Given instruction: Write out the material exactly, leaving every picture behind.

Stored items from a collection
↓↓↓
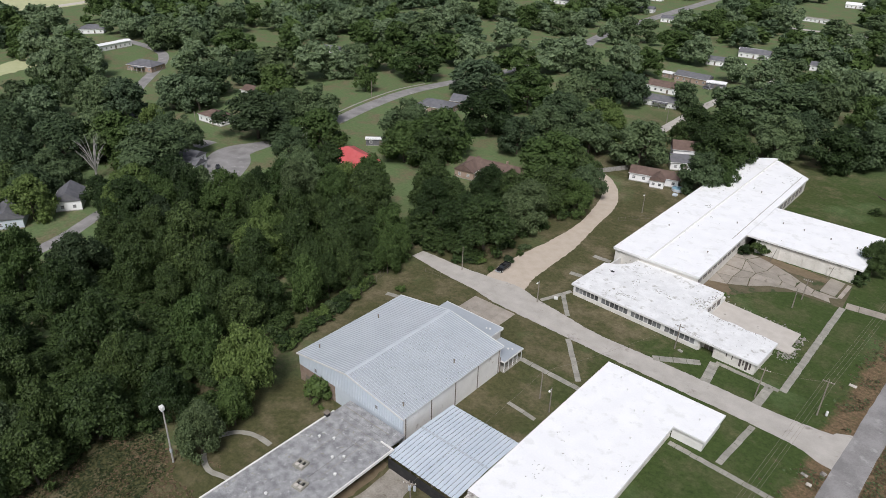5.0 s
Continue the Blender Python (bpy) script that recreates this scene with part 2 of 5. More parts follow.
def ground_material():
    """Lawn with dry, worn and lush places, and a dry weedy band along the road."""
    m = bpy.data.materials.new("lawn_and_weeds")
    m.use_nodes = True
    n, l = m.node_tree.nodes, m.node_tree.links
    bsdf, geo = n["Principled BSDF"], n.new("ShaderNodeNewGeometry")

    def noise_at(scale, detail=6, rough=0.6):
        t = n.new("ShaderNodeTexNoise")
        t.inputs["Scale"].default_value, t.inputs["Detail"].default_value, t.inputs["Roughness"].default_value = scale, detail, rough
        l.new(geo.outputs["Position"], t.inputs["Vector"])
        return t.outputs[0]

    def span(value, a, b):
        r = n.new("ShaderNodeMapRange")
        r.inputs[1].default_value, r.inputs[2].default_value = a, b
        l.new(value, r.inputs[0])
        return r.outputs[0]

    def math_node(op, a, b):
        k = n.new("ShaderNodeMath")
        k.operation = op
        for i, v in enumerate((a, b)):
            if isinstance(v, (int, float)):
                k.inputs[i].default_value = v
            else:
                l.new(v, k.inputs[i])
        return k.outputs[0]

    def blend(fac, a, b):
        x = n.new("ShaderNodeMix")
        x.data_type = "RGBA"
        l.new(fac, x.inputs[0])
        for i, v in ((6, a), (7, b)):
            if isinstance(v, tuple):
                x.inputs[i].default_value = (*v, 1)
            else:
                l.new(v, x.inputs[i])
        return x.outputs[2]

    sep = n.new("ShaderNodeSeparateXYZ")
    l.new(geo.outputs["Position"], sep.inputs[0])
    x, y = sep.outputs[0], sep.outputs[1]
    fine = noise_at(0.9, 9, 0.78)
    lush = blend(span(fine, 0.3, 0.7), (0.03, 0.05, 0.015), (0.075, 0.105, 0.032))
    pale = blend(span(fine, 0.3, 0.7), (0.075, 0.118, 0.05), (0.16, 0.21, 0.092))
    olive = blend(span(fine, 0.3, 0.7), (0.045, 0.05, 0.022), (0.115, 0.11, 0.05))
    # well-watered grass towards the road and in the field, olive lawn round the school, greener again in the town
    mow = math_node("ADD", x, math_node("MULTIPLY", math_node("SUBTRACT", noise_at(0.05, 4), 0.5), 40.0))
    col = blend(span(mow, -80.0, -58.0), olive, lush)
    col = blend(math_node("MAXIMUM", span(y, 300.0, 380.0), span(x, -130.0, -170.0)), col, pale)
    col = blend(span(noise_at(0.035, 4), 0.56, 0.76), col, pale)
    dry = blend(span(fine, 0.35, 0.65), (0.12, 0.1, 0.06), (0.21, 0.175, 0.11))
    col = blend(math_node("MULTIPLY", span(noise_at(0.09, 9, 0.7), 0.48, 0.62), math_node("ADD", 0.3, math_node("MULTIPLY", span(mow, -50.0, -72.0), 0.55))), col, dry)
    col = blend(math_node("MULTIPLY", span(noise_at(0.3, 8, 0.75), 0.56, 0.7), 0.45), col, dry)
    # dry weeds in the two verges of the road, which drifts a little to the east as it goes north
    axis = math_node("SUBTRACT", x, math_node("ADD", math_node("MULTIPLY", y, 0.033), -20.8))
    off = math_node("ABSOLUTE", axis, 0)
    wob = math_node("MULTIPLY", math_node("SUBTRACT", noise_at(0.12, 6, 0.7), 0.5), 9.0)
    band = span(math_node("ADD", off, wob), 9.6, 6.2)
    weedy = span(math_node("MULTIPLY", band, noise_at(0.5, 9, 0.8)), 0.24, 0.5)
    col = blend(weedy, col, blend(span(noise_at(1.1, 8, 0.8), 0.38, 0.62), (0.08, 0.062, 0.034), (0.22, 0.15, 0.092)))
    l.new(col, bsdf.inputs["Base Color"])
    bsdf.inputs["Roughness"].default_value = 0.95
    bsdf.inputs["Specular IOR Level"].default_value = 0.1
    b = n.new("ShaderNodeBump")
    b.inputs["Strength"].default_value, b.inputs["Distance"].default_value = 0.6, 0.15
    l.new(fine, b.inputs["Height"])
    l.new(b.outputs[0], bsdf.inputs["Normal"])
    return m


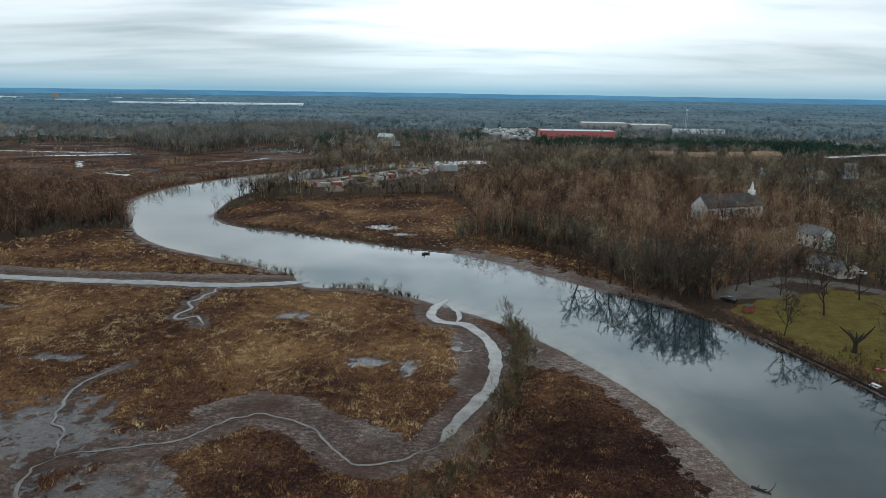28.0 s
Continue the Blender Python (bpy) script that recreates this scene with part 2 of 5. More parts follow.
↑↑↑
Task solution:
5.0 s
Continue the Blender Python (bpy) script that recreates this scene with part 2 of 5. More parts follow.
def ground_material():
    """Lawn with dry, worn and lush places, and a dry weedy band along the road."""
    m = bpy.data.materials.new("lawn_and_weeds")
    m.use_nodes = True
    n, l = m.node_tree.nodes, m.node_tree.links
    bsdf, geo = n["Principled BSDF"], n.new("ShaderNodeNewGeometry")

    def noise_at(scale, detail=6, rough=0.6):
        t = n.new("ShaderNodeTexNoise")
        t.inputs["Scale"].default_value, t.inputs["Detail"].default_value, t.inputs["Roughness"].default_value = scale, detail, rough
        l.new(geo.outputs["Position"], t.inputs["Vector"])
        return t.outputs[0]

    def span(value, a, b):
        r = n.new("ShaderNodeMapRange")
        r.inputs[1].default_value, r.inputs[2].default_value = a, b
        l.new(value, r.inputs[0])
        return r.outputs[0]

    def math_node(op, a, b):
        k = n.new("ShaderNodeMath")
        k.operation = op
        for i, v in enumerate((a, b)):
            if isinstance(v, (int, float)):
                k.inputs[i].default_value = v
            else:
                l.new(v, k.inputs[i])
        return k.outputs[0]

    def blend(fac, a, b):
        x = n.new("ShaderNodeMix")
        x.data_type = "RGBA"
        l.new(fac, x.inputs[0])
        for i, v in ((6, a), (7, b)):
            if isinstance(v, tuple):
                x.inputs[i].default_value = (*v, 1)
            else:
                l.new(v, x.inputs[i])
        return x.outputs[2]

    sep = n.new("ShaderNodeSeparateXYZ")
    l.new(geo.outputs["Position"], sep.inputs[0])
    x, y = sep.outputs[0], sep.outputs[1]
    fine = noise_at(0.9, 9, 0.78)
    lush = blend(span(fine, 0.3, 0.7), (0.03, 0.05, 0.015), (0.075, 0.105, 0.032))
    pale = blend(span(fine, 0.3, 0.7), (0.075, 0.118, 0.05), (0.16, 0.21, 0.092))
    olive = blend(span(fine, 0.3, 0.7), (0.045, 0.05, 0.022), (0.115, 0.11, 0.05))
    # well-watered grass towards the road and in the field, olive lawn round the school, greener again in the town
    mow = math_node("ADD", x, math_node("MULTIPLY", math_node("SUBTRACT", noise_at(0.05, 4), 0.5), 40.0))
    col = blend(span(mow, -80.0, -58.0), olive, lush)
    col = blend(math_node("MAXIMUM", span(y, 300.0, 380.0), span(x, -130.0, -170.0)), col, pale)
    col = blend(span(noise_at(0.035, 4), 0.56, 0.76), col, pale)
    dry = blend(span(fine, 0.35, 0.65), (0.12, 0.1, 0.06), (0.21, 0.175, 0.11))
    col = blend(math_node("MULTIPLY", span(noise_at(0.09, 9, 0.7), 0.48, 0.62), math_node("ADD", 0.3, math_node("MULTIPLY", span(mow, -50.0, -72.0), 0.55))), col, dry)
    col = blend(math_node("MULTIPLY", span(noise_at(0.3, 8, 0.75), 0.56, 0.7), 0.45), col, dry)
    # dry weeds in the two verges of the road, which drifts a little to the east as it goes north
    axis = math_node("SUBTRACT", x, math_node("ADD", math_node("MULTIPLY", y, 0.033), -20.8))
    off = math_node("ABSOLUTE", axis, 0)
    wob = math_node("MULTIPLY", math_node("SUBTRACT", noise_at(0.12, 6, 0.7), 0.5), 9.0)
    band = span(math_node("ADD", off, wob), 9.6, 6.2)
    weedy = span(math_node("MULTIPLY", band, noise_at(0.5, 9, 0.8)), 0.24, 0.5)
    col = blend(weedy, col, blend(span(noise_at(1.1, 8, 0.8), 0.38, 0.62), (0.08, 0.062, 0.034), (0.22, 0.15, 0.092)))
    l.new(col, bsdf.inputs["Base Color"])
    bsdf.inputs["Roughness"].default_value = 0.95
    bsdf.inputs["Specular IOR Level"].default_value = 0.1
    b = n.new("ShaderNodeBump")
    b.inputs["Strength"].default_value, b.inputs["Distance"].default_value = 0.6, 0.15
    l.new(fine, b.inputs["Height"])
    l.new(b.outputs[0], bsdf.inputs["Normal"])
    return m


28.0 s
Continue the Blender Python (bpy) script that recreates this scene with part 2 of 5. More parts follow.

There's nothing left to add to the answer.